Quite frankly, I have never seen a Scholar, including a Lutheran Scholar point to Eck and infer that what he wrote was in the same universe as what Luther wrote in terms of viciousness or impact on the Jews. The only place I have ever seen anything close to that is on a severely anti-Catholic (and pro-Luther) site, which is written from the perspective that Catholics are not Christians. Unfortunately, we sometimes see the ‘evidence’ from that site posted here as if it were unbiased facts, without of course, ANY of Eck’s text or any specifics of any kind - nothing but hollow inference. The claim that Eck’s anti-Semitism was as bad as Luther’s, or he did as much damage to the Jews as did Luther’s, does him a huge disservice. Of course, having defeated Luther at Leipzig, the most important debate in Christian history (but almost completely unknown in lay Protestantism), Eck has been vilified by Protestants and especially Lutherans for hundreds of years.

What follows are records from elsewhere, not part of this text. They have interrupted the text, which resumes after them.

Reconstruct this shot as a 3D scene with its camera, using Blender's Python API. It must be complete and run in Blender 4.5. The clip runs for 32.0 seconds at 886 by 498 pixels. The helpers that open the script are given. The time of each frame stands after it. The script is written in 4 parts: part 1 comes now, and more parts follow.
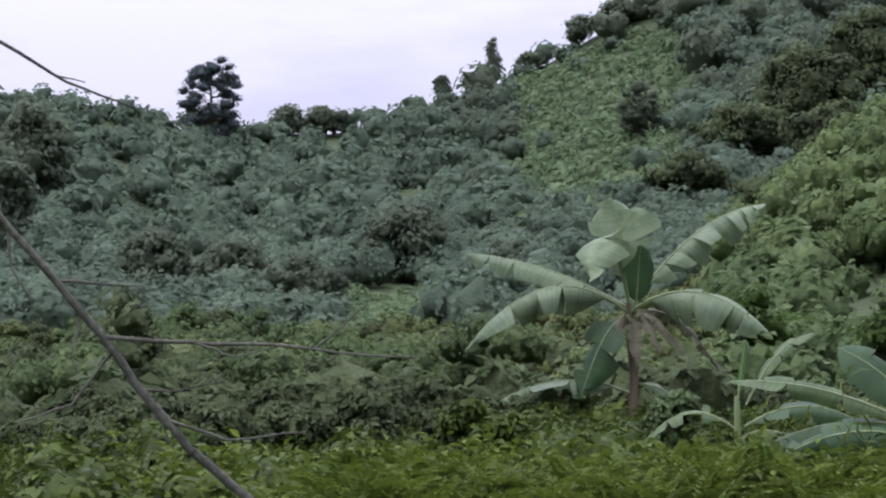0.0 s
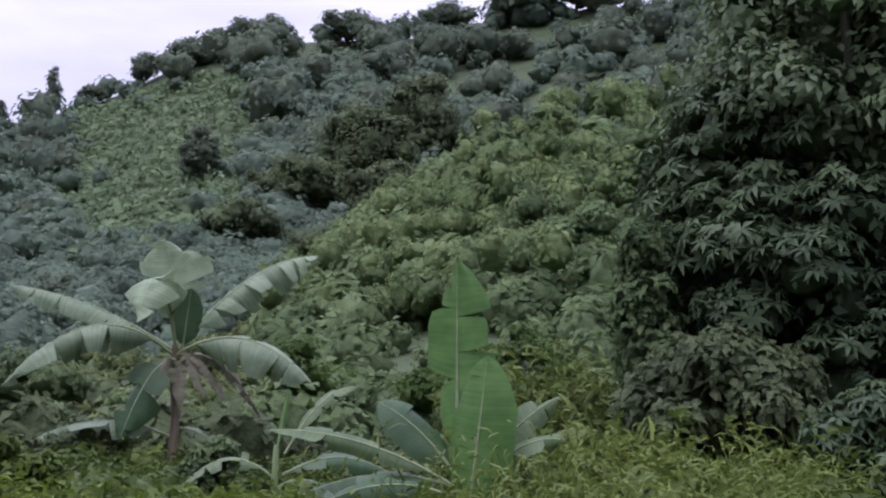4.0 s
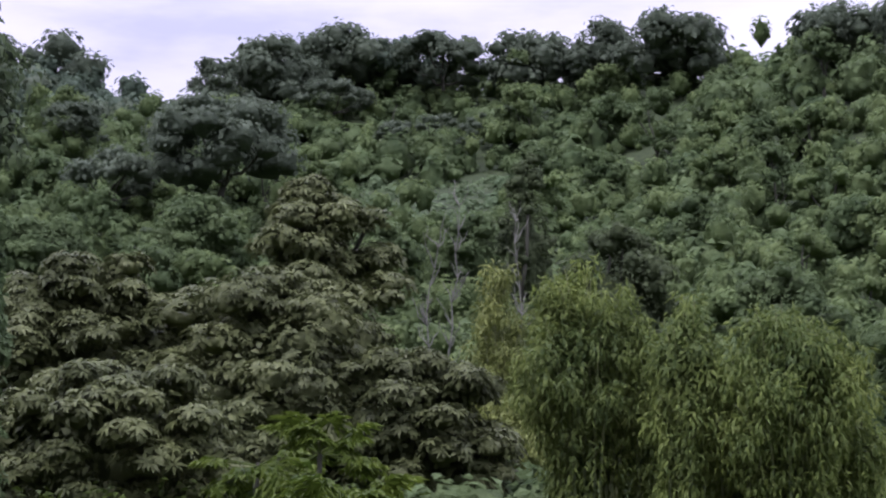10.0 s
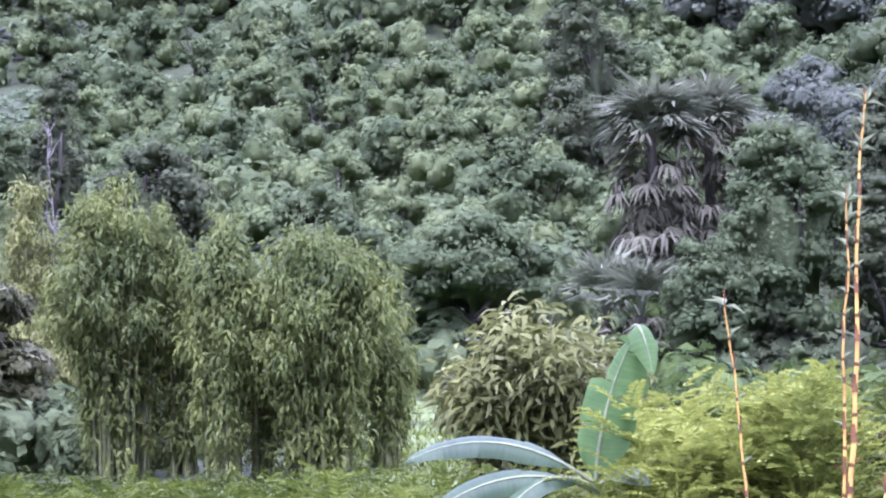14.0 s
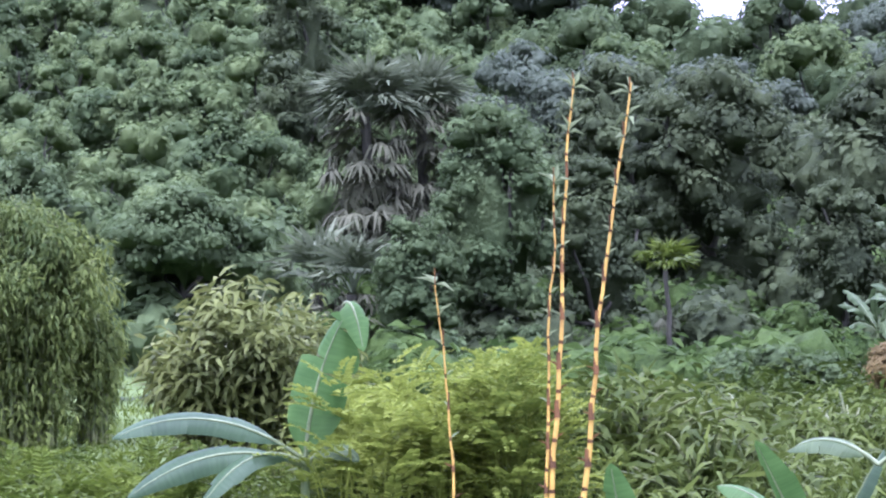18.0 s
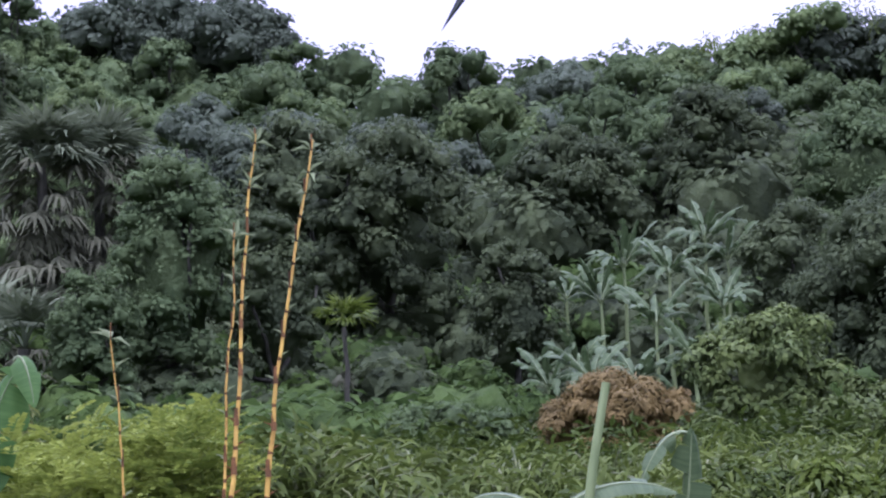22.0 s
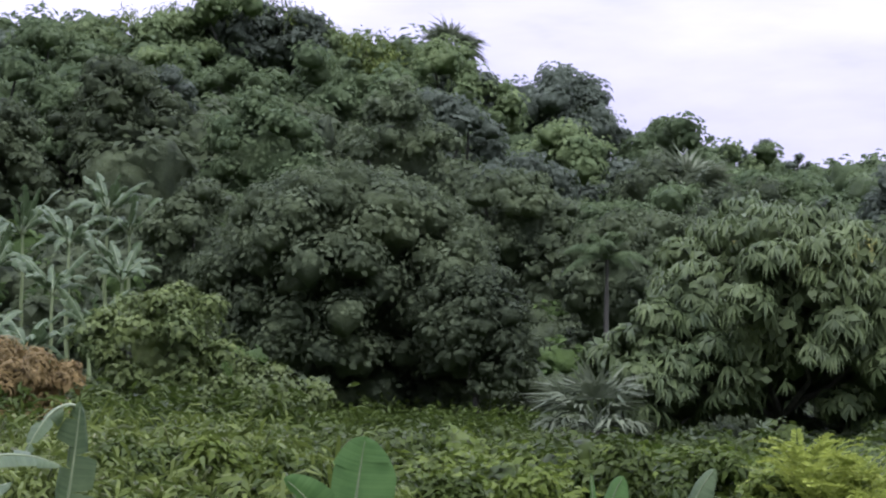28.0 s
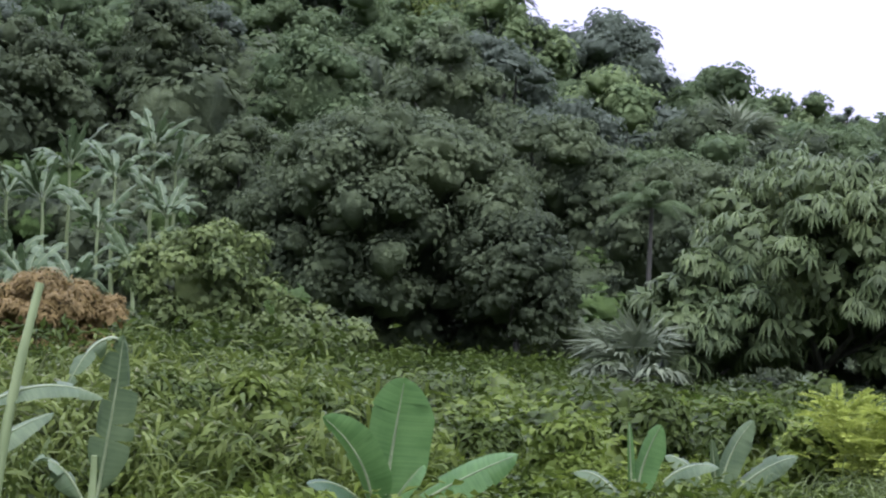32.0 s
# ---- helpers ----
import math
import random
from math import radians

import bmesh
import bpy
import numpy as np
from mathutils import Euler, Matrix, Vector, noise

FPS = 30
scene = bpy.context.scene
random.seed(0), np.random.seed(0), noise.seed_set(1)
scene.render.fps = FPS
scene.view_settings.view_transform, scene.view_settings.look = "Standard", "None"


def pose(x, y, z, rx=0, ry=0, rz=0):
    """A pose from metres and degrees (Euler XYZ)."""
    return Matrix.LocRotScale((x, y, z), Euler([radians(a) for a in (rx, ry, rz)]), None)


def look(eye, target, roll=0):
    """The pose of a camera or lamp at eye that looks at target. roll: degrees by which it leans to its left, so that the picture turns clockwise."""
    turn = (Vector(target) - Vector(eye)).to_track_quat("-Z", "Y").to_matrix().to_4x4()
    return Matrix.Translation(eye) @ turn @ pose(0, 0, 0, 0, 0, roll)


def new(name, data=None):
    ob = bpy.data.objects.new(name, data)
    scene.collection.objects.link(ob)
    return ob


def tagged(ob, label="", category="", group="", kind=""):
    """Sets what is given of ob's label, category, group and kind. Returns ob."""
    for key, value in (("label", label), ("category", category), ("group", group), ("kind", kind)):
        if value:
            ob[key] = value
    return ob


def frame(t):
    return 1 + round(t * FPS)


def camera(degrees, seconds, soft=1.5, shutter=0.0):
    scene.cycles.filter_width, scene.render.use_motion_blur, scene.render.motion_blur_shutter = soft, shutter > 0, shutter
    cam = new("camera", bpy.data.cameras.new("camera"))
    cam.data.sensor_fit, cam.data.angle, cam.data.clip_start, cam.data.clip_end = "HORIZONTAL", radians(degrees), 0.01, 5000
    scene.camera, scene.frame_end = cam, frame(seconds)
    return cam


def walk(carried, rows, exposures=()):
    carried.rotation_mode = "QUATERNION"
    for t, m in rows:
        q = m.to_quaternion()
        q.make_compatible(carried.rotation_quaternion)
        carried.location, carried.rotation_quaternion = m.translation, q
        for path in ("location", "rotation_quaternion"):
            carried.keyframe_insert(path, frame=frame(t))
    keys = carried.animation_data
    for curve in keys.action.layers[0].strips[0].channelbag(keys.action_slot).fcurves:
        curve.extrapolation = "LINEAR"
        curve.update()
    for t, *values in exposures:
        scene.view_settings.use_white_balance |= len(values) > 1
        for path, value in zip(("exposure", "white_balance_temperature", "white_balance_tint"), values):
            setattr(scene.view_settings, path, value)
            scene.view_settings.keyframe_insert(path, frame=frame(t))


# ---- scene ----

EYE = Vector((0.0, 0.0, 1.6))
cam = camera(28.6, 32.0, soft=2.2)

# heading (clockwise from +y), rise and lean of the hand-held camera, which turns on the spot
TURNS = [(0, -53.08, 5.96, -0.98), (0.5, -53.71, 6.03, -1.21), (1, -50.33, 6.02, -1.39), (1.5, -48.50, 6.13, -1.28), (2, -46.85, 6.20, -1.00), (2.5, -44.62, 6.38, -0.59), (4.5, -35.09, 7.89, 1.79), (5, -31.42, 8.26, 1.92), (5.5, -29.35, 8.88, 1.86), (6, -25.37, 9.44, 1.99), (6.5, -20.76, 9.56, 2.37), (7, -19.53, 9.54, 2.83), (7.5, -16.84, 9.56, 2.65), (8, -14.60, 9.30, 2.26), (8.5, -12.68, 9.16, 2.03), (9, -10.60, 8.92, 1.75), (9.5, -6.99, 9.36, 1.02), (10, -5.24, 9.95, 0.60), (10.5, -4.28, 9.87, 0.37), (11, -3.82, 9.82, 0.19), (11.5, -3.52, 9.48, 0.01), (12, -3.13, 8.80, -0.10), (12.5, -2.59, 8.05, -0.12), (13, 0.00, 7.41, 0.03), (13.5, 6.09, 7.07, -0.47), (14, 10.11, 7.21, -1.07), (14.5, 12.20, 7.12, -1.27), (16.5, 13.22, 6.65, -0.52), (17, 13.31, 6.51, -0.55), (17.5, 15.74, 6.44, -0.78), (18, 19.60, 6.24, -1.29), (18.5, 20.77, 7.04, -1.39), (19, 21.40, 8.74, -1.52), (19.5, 21.86, 8.55, -1.59), (20, 24.05, 8.35, -1.86), (20.5, 25.40, 8.24, -1.90), (21, 26.88, 8.06, -1.95), (21.5, 28.19, 7.91, -1.89), (22, 30.25, 7.80, -1.80), (22.5, 32.04, 7.69, -1.58), (23, 33.74, 7.57, -1.48), (23.5, 35.64, 7.47, -1.40), (24, 36.55, 7.44, -1.31), (24.5, 37.35, 7.42, -1.28), (25, 37.90, 7.37, -1.21), (25.5, 40.10, 7.42, -1.26), (26, 43.50, 7.15, -1.15), (26.5, 45.25, 7.25, -0.86), (28.5, 51.23, 6.31, 0.02), (29, 52.18, 6.03, 0.18), (29.5, 52.98, 5.78, 0.23), (30, 53.86, 5.49, 0.38), (30.5, 54.77, 5.25, 0.59), (31, 55.58, 5.13, 0.85), (31.5, 55.88, 5.04, 1.04), (31.6, 55.81, 5.03, 1.04), (31.7, 55.03, 5.01, 1.10), (31.8, 53.03, 4.94, 1.24), (31.9, 50.41, 4.86, 1.42), (32, 48.49, 4.79, 1.55)]


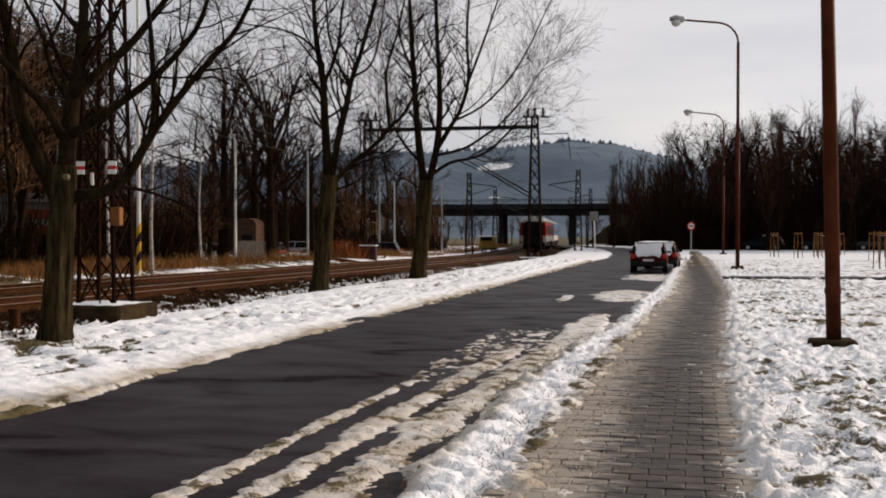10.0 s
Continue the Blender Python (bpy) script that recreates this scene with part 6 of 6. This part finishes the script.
def car(label, at, turn, body_mat, snowy, scale=1.0, name="parked_car"):
    root = thing(name, label, "car", pose(*at, 0, 0, turn), group="parked cars")
    W = 0.86
    low = Shape()
    side = [(-2.05, 0.42), (-2.12, 0.62), (-2.08, 0.95), (-1.2, 1.02), (1.0, 1.0), (1.85, 0.88), (2.05, 0.70), (2.05, 0.35), (-1.95, 0.30)]
    low.prism(side, -W, W, "x")
    part("body", rounded(low, 0.09), body_mat, root, smooth=True)
    cabin = Shape()
    v = [(-0.80, -2.0, 0.95), (0.80, -2.0, 0.95), (0.80, 0.95, 0.98), (-0.80, 0.95, 0.98), (-0.64, -1.72, 1.52), (0.64, -1.72, 1.52), (0.64, 0.05, 1.55), (-0.64, 0.05, 1.55)]
    cabin.add([Vector(p) for p in v], [(4, 5, 6, 7), (0, 1, 5, 4), (1, 2, 6, 5), (2, 3, 7, 6), (3, 0, 4, 7)])
    part("cabin", rounded(cabin, 0.05), M_PANE, root, "dark windows")
    part("roof", box((0, -0.85, 1.55), (1.36, 1.85, 0.07), 0.03), body_mat, root)
    for sx in (-1, 1):
        for (a, b) in (((0.82 * sx, -2.0, 0.95), (0.66 * sx, -1.72, 1.54)), ((0.82 * sx, 0.95, 0.98), (0.66 * sx, 0.05, 1.56)), ((0.82 * sx, -0.5, 0.98), (0.66 * sx, -0.55, 1.56))):
            part("pillar", Shape().tube([a, b], 0.04, 6), body_mat, root)
        part("tail_light", box((0.74 * sx, -2.10, 0.86), (0.20, 0.06, 0.24), 0.02), M_RED, root)
        part("mirror", box((0.95 * sx, 0.55, 1.05), (0.18, 0.10, 0.12), 0.03), M_BLACK, root)
        for y in (-1.28, 1.28):
            wh = part("wheel", Shape().tube([(sx * 0.66, y, 0.31), (sx * 0.88, y, 0.31)], 0.31, 18), M_BLACK, root)
            part("rim", Shape().tube([(sx * 0.87, y, 0.31), (sx * 0.895, y, 0.31)], 0.19, 12), M_ZINC, wh)
    part("rear_bumper", box((0, -2.10, 0.45), (1.66, 0.18, 0.28), 0.05), M_BLACK, root)
    part("plate", box((0, -2.2, 0.66), (0.50, 0.02, 0.11)), M_WHITE, root)
    root.scale = (scale, scale, scale * 0.92)
    if snowy:
        n = 12
        for nm, f0 in (("roof_snow", lambda u, w: (1.34 * (u - 0.5), -1.75 + 1.85 * w, 1.59 + 0.05 * math.sin(math.pi * u) * math.sin(math.pi * w) + 0.012 * math.sin(9 * u + 7 * w))),
                       ("rear_snow", lambda u, w: (1.28 * (u - 0.5) * (1 - 0.12 * w + 0.05 * math.sin(11 * w)), -1.76 - 0.33 * min(w * 1.25, 1) - 0.10 * max(w - 0.8, 0) + 0.02 * math.sin(6 * u), 1.56 - 0.72 * w - 0.06 * w * math.sin(7 * u)))):
            s = Shape()
            s.add([Vector(f0(i / (n - 1), j / (n - 1))) for j in range(n) for i in range(n)], [(j * n + i, j * n + i + 1, (j + 1) * n + i + 1, (j + 1) * n + i) for j in range(n - 1) for i in range(n - 1)])
            ob = part(nm, s, M_SNOW, root, "fresh snow lying on the car", smooth=True)
    return root


C_MAROON = paint("car_maroon", (0.055, 0.006, 0.008), 0.3)
C_SILVER = paint("car_silver", (0.045, 0.045, 0.05), 0.3)
C_BLUE = paint("car_blue", (0.007, 0.009, 0.014), 0.3)
C_WHITE = paint("car_white", (0.25, 0.25, 0.24), 0.3)
car("dark red hatchback with snow on roof and rear window", (-1.36, 52.0, -0.06), 0, C_MAROON, True, 0.92)
car("red car parked in front of the snowy hatchback", (-0.85, 57.0, -0.06), -3, C_MAROON, True, 0.9)
for cx, cy, cm, tn in ((8.0, 117.5, C_BLUE, 84), (13.5, 117.5, C_BLUE, 92), (19.0, 117.5, C_SILVER, 88), (24.0, 117.5, C_BLUE, 90), (30.5, 117.5, C_BLUE, 95), (-33, 84, C_SILVER, 100), (-30, 92, C_BLUE, 95), (-36, 100, C_WHITE, 90), (-24.5, 88, C_SILVER, 95), (-38, 76, C_SILVER, 62), (-35.2, 77.5, C_WHITE, 62), (-41.5, 74.5, C_BLUE, 60), (-31.8, 80, C_SILVER, 66)):
    car("parked car at the edge of the trees", (cx, cy, 0.05 if cx > 0 else -0.45), tn, cm, cx > 0)


def sapling(at, r):
    root = thing("staked_sapling", "young bare tree tied between wooden stakes", "sapling", pose(*at), group="staked saplings")
    rg = random.Random(r)
    tw, tips = Shape(), []
    tw.tube([(0, 0, -0.1), (0.03, 0, 1.2), (0, 0.02, 2.6)], [0.025, 0.02, 0.008], 6)
    for k in range(9):
        a = rg.uniform(0, 6.28)
        branch(tw, rg, Vector((0, 0, 1.3 + 0.14 * k)), Vector((math.cos(a), math.sin(a), 1.0)), 0.6, 0.008, 1, tips, kids=(2, 3))
    part("stem", tw, M_TWIG, root)
    for k in range(3):
        a = radians(120 * k + 20)
        part("stake", Shape().tube([(0.32 * math.cos(a), 0.32 * math.sin(a), -0.1), (0.26 * math.cos(a), 0.26 * math.sin(a), 1.75)], 0.024, 6), M_DRYGRASS, root)
    for k in range(3):
        a, b = radians(120 * k + 20), radians(120 * k + 140)
        part("crossbar", Shape().tube([(0.26 * math.cos(a), 0.26 * math.sin(a), 1.65), (0.26 * math.cos(b), 0.26 * math.sin(b), 1.65)], 0.025, 5), M_DRYGRASS, root)
    return root


for k, (sx, sy) in enumerate(((8.9, 54), (6.4, 81), (7.6, 77), (9.0, 78), (9.6, 84), (12, 90), (11.2, 70), (13.5, 80))):
    sapling((sx, sy, 0.03), 40 + k)

# ---- footpath pavers ----
PAVER = [box((0, 0, -0.03), (0.239, 0.189, 0.07), 0.006).mesh("paver"), box((0, 0, -0.03), (0.238, 0.188, 0.07), 0.009).mesh("paver")]
rng = random.Random(8)
rest = Shape()
count = 0
row = 0
y = 4.0
while y < 60:
    x0 = path_left(y) - 0.12 * (row % 2) - 0.2
    for k in range(7):
        x = x0 + 0.12 + 0.243 * k
        z = 0.004 + rng.uniform(-0.004, 0.004)
        if 6.0 < y < 14.2 and count < 300 and k > 0:
            part("paver", PAVER[rng.randrange(2)], M_PAVER, pavement, at=pose(x, y, z, rng.uniform(-1, 1), rng.uniform(-1, 1), rng.uniform(-0.6, 0.6)))
            count += 1
        else:
            rest.box((x, y, z - 0.03), (0.239, 0.189, 0.07))
    y += 0.193
    row += 1
part("paver_rest", rest, M_PAVER, pavement)["kind"] = "stuff"

motions()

**“Eck….was perhaps the most feared disputant of the German academic world. Protestant historians have repaid Eck for the relentlessness with which he pursued Luther and his followers by four centuries of abuse.” **Robert Herndon Fife, “The Revolt of Martin Luther”, pg. 331
I see comparing Eck to Luther on this matter as being ‘abuse’. This is not to say that Eck’s sentiments on the Jews are to be admired. Nothing could be further from the truth.
I consider Richard Marius to be the best of all of Luther’s biographers. I agree with him that:
**“……it seems foolish and even immoral to seek to mitigate or explain away or cover over his (Luther’s) prevailing hatred of the Jewish people.” **Pg. 372. Comparing Eck to Luther is exactly what Marius was talking about.
For the record GK, I have no real interest in dragging out all of the horrific things that Luther recommended actually happen to the Jews on this thread. By the same token, I am not willing to allow Eck to be slandered by comparing him to Luther on the matter of the Jews. There are plenty of specifics which can be posted about Luther if need be.